Last, we take the opportunity of underlining that in a murder trial, if the alternative of not guilty of murder but guilty of manslaughter is available on the evidence, it is desirable to follow the procedure recommended in R. v Dwiqht [1989] NZCA 249; [1990] 1 N.Z.L.R. 160, 166. For convenience the passage is now repeated:
"Before leaving the subject of jury procedures we note that both the Solicitor-General and Mr Bungay expressed concern about difficulties that some juries have apparently experienced recently in dealing with murder counts. When the evidence is such that a verdict of guilty of manslaughter is open in the event that the accused is found not guilty of murder, we think that it will be advisable for the Registrar to ask first whether on the murder count they find the accused guilty or- not guilty of murder: and then, if that verdict is not guilty, to go on to ask expressly whether they find the accused guilty or not guilty of manslaughter."
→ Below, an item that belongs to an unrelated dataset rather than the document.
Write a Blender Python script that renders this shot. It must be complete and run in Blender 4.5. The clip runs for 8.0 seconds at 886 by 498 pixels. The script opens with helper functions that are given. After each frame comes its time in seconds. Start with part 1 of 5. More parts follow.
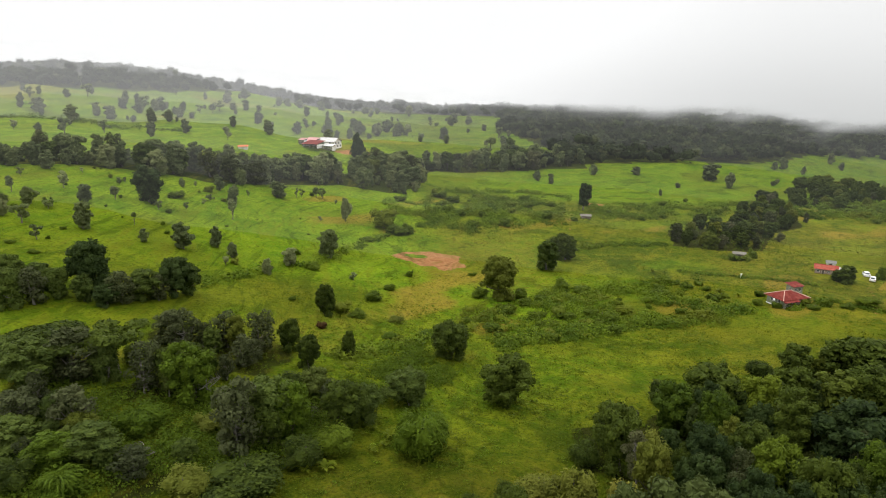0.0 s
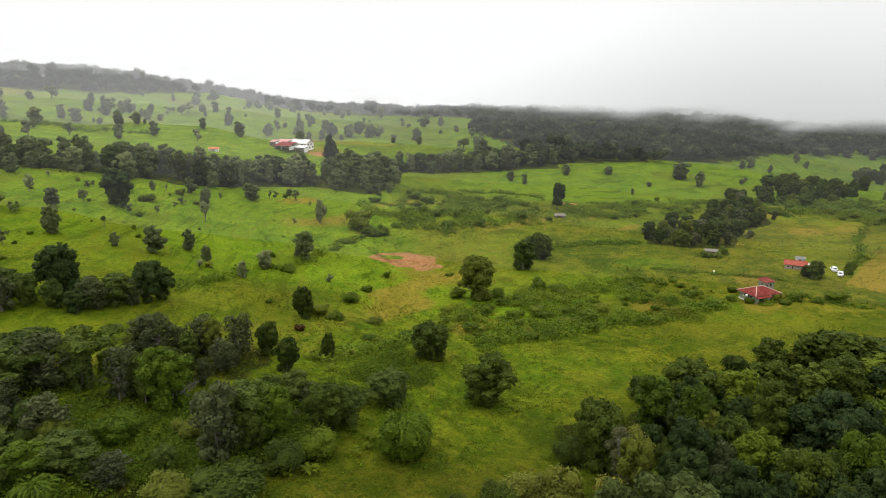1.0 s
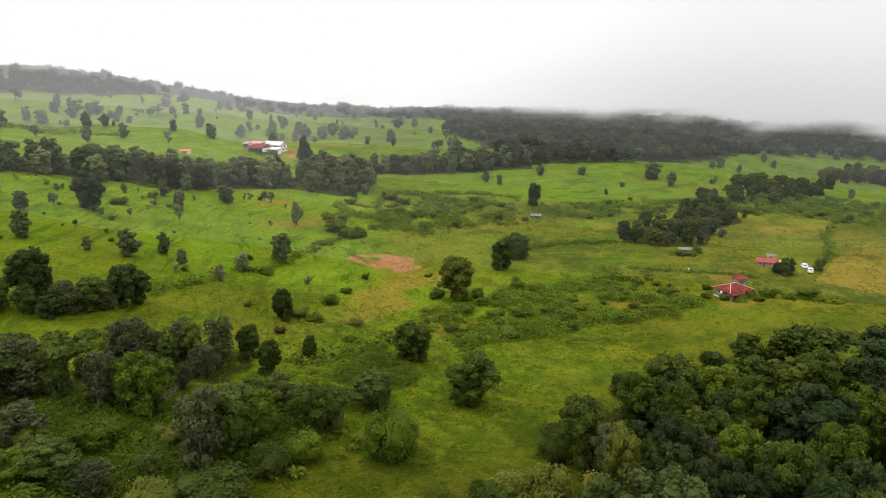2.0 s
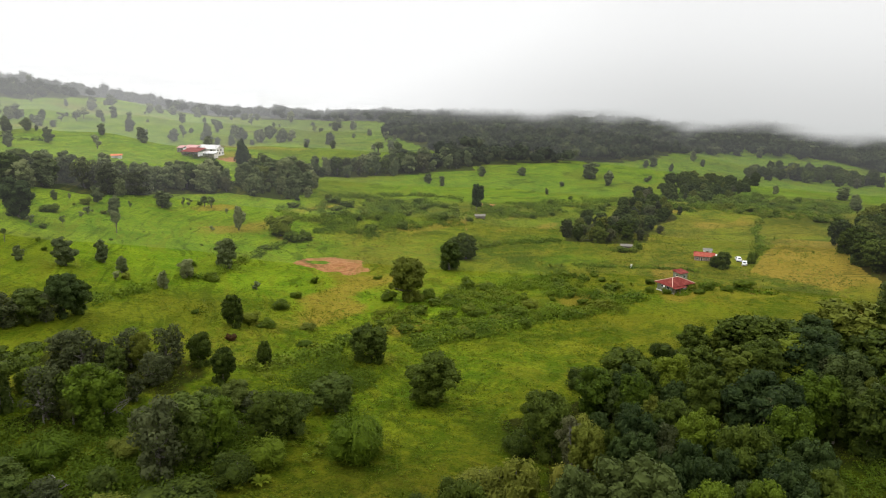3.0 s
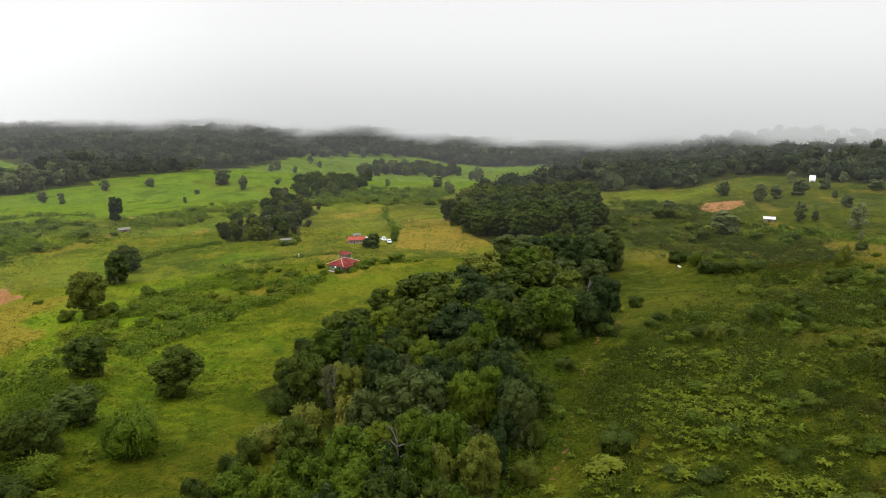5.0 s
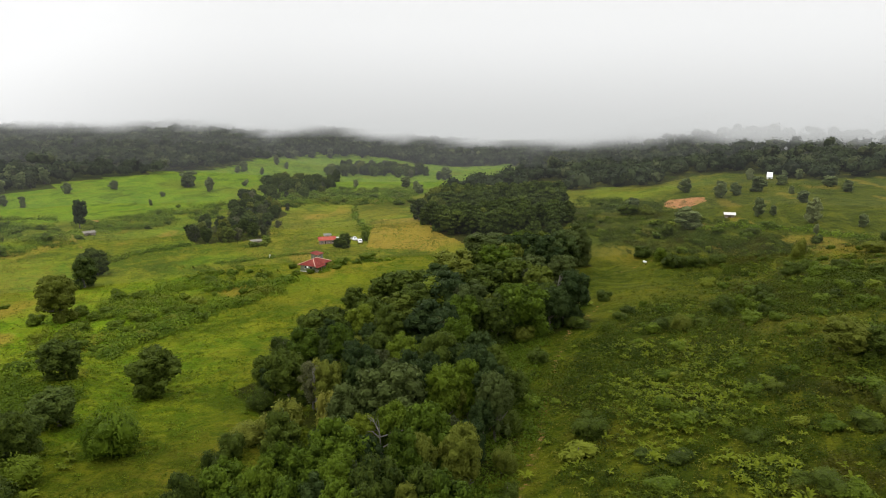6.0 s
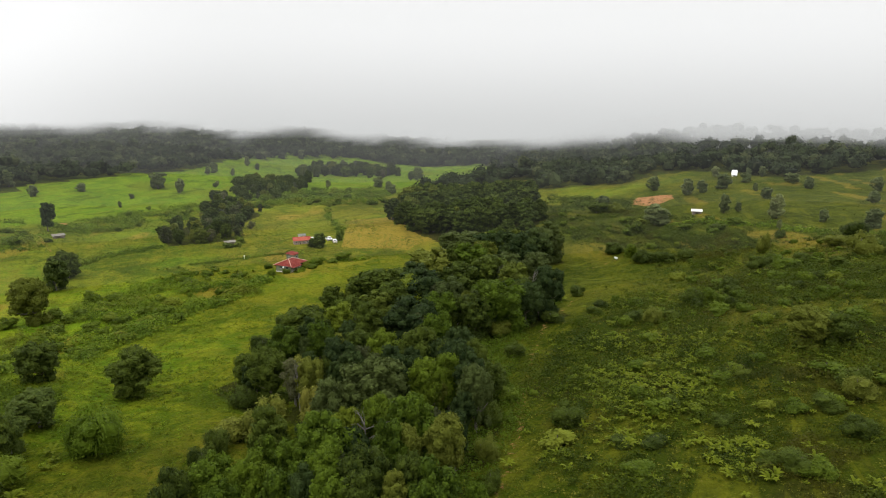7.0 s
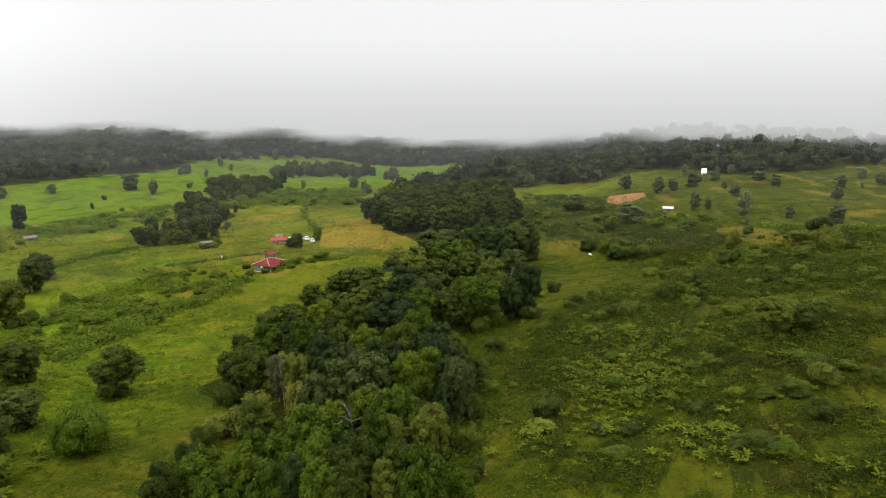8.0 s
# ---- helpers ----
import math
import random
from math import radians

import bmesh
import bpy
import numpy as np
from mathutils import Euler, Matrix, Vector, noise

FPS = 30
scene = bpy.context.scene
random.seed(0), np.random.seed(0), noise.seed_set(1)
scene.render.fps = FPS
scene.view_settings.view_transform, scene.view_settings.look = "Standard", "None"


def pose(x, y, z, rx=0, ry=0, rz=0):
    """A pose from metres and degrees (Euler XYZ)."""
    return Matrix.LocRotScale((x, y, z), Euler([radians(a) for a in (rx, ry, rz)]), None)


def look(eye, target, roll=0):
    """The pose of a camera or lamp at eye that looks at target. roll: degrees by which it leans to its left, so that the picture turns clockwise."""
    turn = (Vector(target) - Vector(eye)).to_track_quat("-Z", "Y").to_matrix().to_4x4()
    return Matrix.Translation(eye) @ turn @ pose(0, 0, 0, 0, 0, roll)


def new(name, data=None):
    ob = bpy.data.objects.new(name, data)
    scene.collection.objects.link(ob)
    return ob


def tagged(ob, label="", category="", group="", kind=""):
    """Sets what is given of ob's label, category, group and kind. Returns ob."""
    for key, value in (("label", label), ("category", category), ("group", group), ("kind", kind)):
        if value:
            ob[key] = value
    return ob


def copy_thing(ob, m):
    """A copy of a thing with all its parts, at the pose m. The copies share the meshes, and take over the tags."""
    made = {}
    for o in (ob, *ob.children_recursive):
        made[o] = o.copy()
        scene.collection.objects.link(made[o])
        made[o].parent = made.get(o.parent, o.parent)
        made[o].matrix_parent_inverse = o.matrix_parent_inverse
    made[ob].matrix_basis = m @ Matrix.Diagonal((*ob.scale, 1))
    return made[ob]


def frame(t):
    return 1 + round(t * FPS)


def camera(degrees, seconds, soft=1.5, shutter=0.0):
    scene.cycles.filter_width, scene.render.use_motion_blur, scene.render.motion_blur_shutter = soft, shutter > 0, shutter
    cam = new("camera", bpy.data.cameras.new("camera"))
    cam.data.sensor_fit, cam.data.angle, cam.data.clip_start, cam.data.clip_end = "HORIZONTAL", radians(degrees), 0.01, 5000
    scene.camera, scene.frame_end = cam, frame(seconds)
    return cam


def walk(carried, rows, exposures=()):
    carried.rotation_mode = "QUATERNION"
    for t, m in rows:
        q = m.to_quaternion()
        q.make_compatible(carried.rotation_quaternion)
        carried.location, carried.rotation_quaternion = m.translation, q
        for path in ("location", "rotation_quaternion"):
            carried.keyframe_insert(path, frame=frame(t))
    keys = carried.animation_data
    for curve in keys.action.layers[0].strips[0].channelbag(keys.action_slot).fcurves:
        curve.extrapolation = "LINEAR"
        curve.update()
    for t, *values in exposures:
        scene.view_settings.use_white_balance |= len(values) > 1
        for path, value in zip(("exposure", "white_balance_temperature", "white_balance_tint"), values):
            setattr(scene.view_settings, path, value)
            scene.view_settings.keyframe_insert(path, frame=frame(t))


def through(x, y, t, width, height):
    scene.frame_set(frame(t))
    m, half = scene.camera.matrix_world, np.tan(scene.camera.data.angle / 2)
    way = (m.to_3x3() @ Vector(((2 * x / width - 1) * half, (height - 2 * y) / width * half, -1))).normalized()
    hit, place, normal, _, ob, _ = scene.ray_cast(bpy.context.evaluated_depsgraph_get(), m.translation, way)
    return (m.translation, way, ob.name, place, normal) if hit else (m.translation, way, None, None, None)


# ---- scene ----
cam = camera(66.16, 8.0, soft=1.0)
ROWS = [
    (0, 0, 0, 52, 75.643, -0.09, 0.023),
    (0.5, -0.56, 0.16, 51.85, 75.688, -0.059, -1.18),
    (1, -1.18, 0.31, 51.65, 75.767, 0.012, -2.402),
    (1.5, -2.05, 0.32, 51.53, 75.851, -0.008, -3.713),
    (1.7, -2.42, 0.32, 51.48, 75.887, -0.017, -4.276),
    (2.8, -4.34, 0.5, 51.36, 75.974, 0.107, -7.683),
    (3, -5.72, 0.62, 51.08, 76.115, 0.015, -10.119),
    (3.5, -11.98, 0.46, 50.77, 76.487, 0.291, -21.745),
    (4, -21.01, -3.1, 50, 76.757, -0.11, -34.517),
    (4.5, -27.48, -5.81, 49.81, 76.904, -0.088, -41.817),
    (4.7, -28.02, -5.99, 49.81, 76.911, -0.061, -42.404),
    (5.8, -30.75, -6.88, 49.81, 76.947, 0.076, -45.351),
    (6, -31.28, -7.06, 49.8, 76.954, 0.103, -45.926),
    (6.5, -32.59, -7.4, 49.78, 76.967, 0.128, -47.222),
    (7, -33.79, -7.73, 49.75, 76.98, 0.193, -48.446),
    (7.5, -35.1, -8.15, 49.78, 76.978, 0.205, -49.592),
    (8, -36.28, -8.54, 49.76, 76.977, 0.226, -50.665),
]
walk(cam, [(t, pose(*row)) for t, *row in ROWS])
# ---------------------------------------------------------------- world, sun, exposure
SUN_ELEVATION, SUN_AZIMUTH = 58.0, -70.0
world = bpy.data.worlds.new("overcast")
scene.world = world
world.use_nodes = True
wt = world.node_tree
wt.nodes.clear()


def wnode(kind, **values):
    n = wt.nodes.new(kind)
    for k, v in values.items():
        setattr(n, k, v)
    return n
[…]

Citing R. v Saunders [1988] A.C. 148, the Solicitor-General suggested a different formula, which could result in accepting a disagreement as to murder but a verdict of guilty of manslaughter. This case does not require us to consider such a point and it is better not to do so without fuller argument. In New Zealand s.374(6) of the Crimes Act 1961, as enacted in 1980, has to be taken into account. The course already mentioned should be adequate for the generality of cases.
We add that if the Judge is contemplating asking the second question in the event of a verdict of not guilty of murder, it may help the assessors for the Judge to say so at the end of the summing up. Unless the Judge has reason for encouraging a manslaughter verdict, it will be as well to explain also that he is mentioning the possibility of a second question only so that they will understand the procedure, and is not suggesting what their verdict should be.
For those reasons the appeal is dismissed, and the conviction for manslaughter and the sentence stand.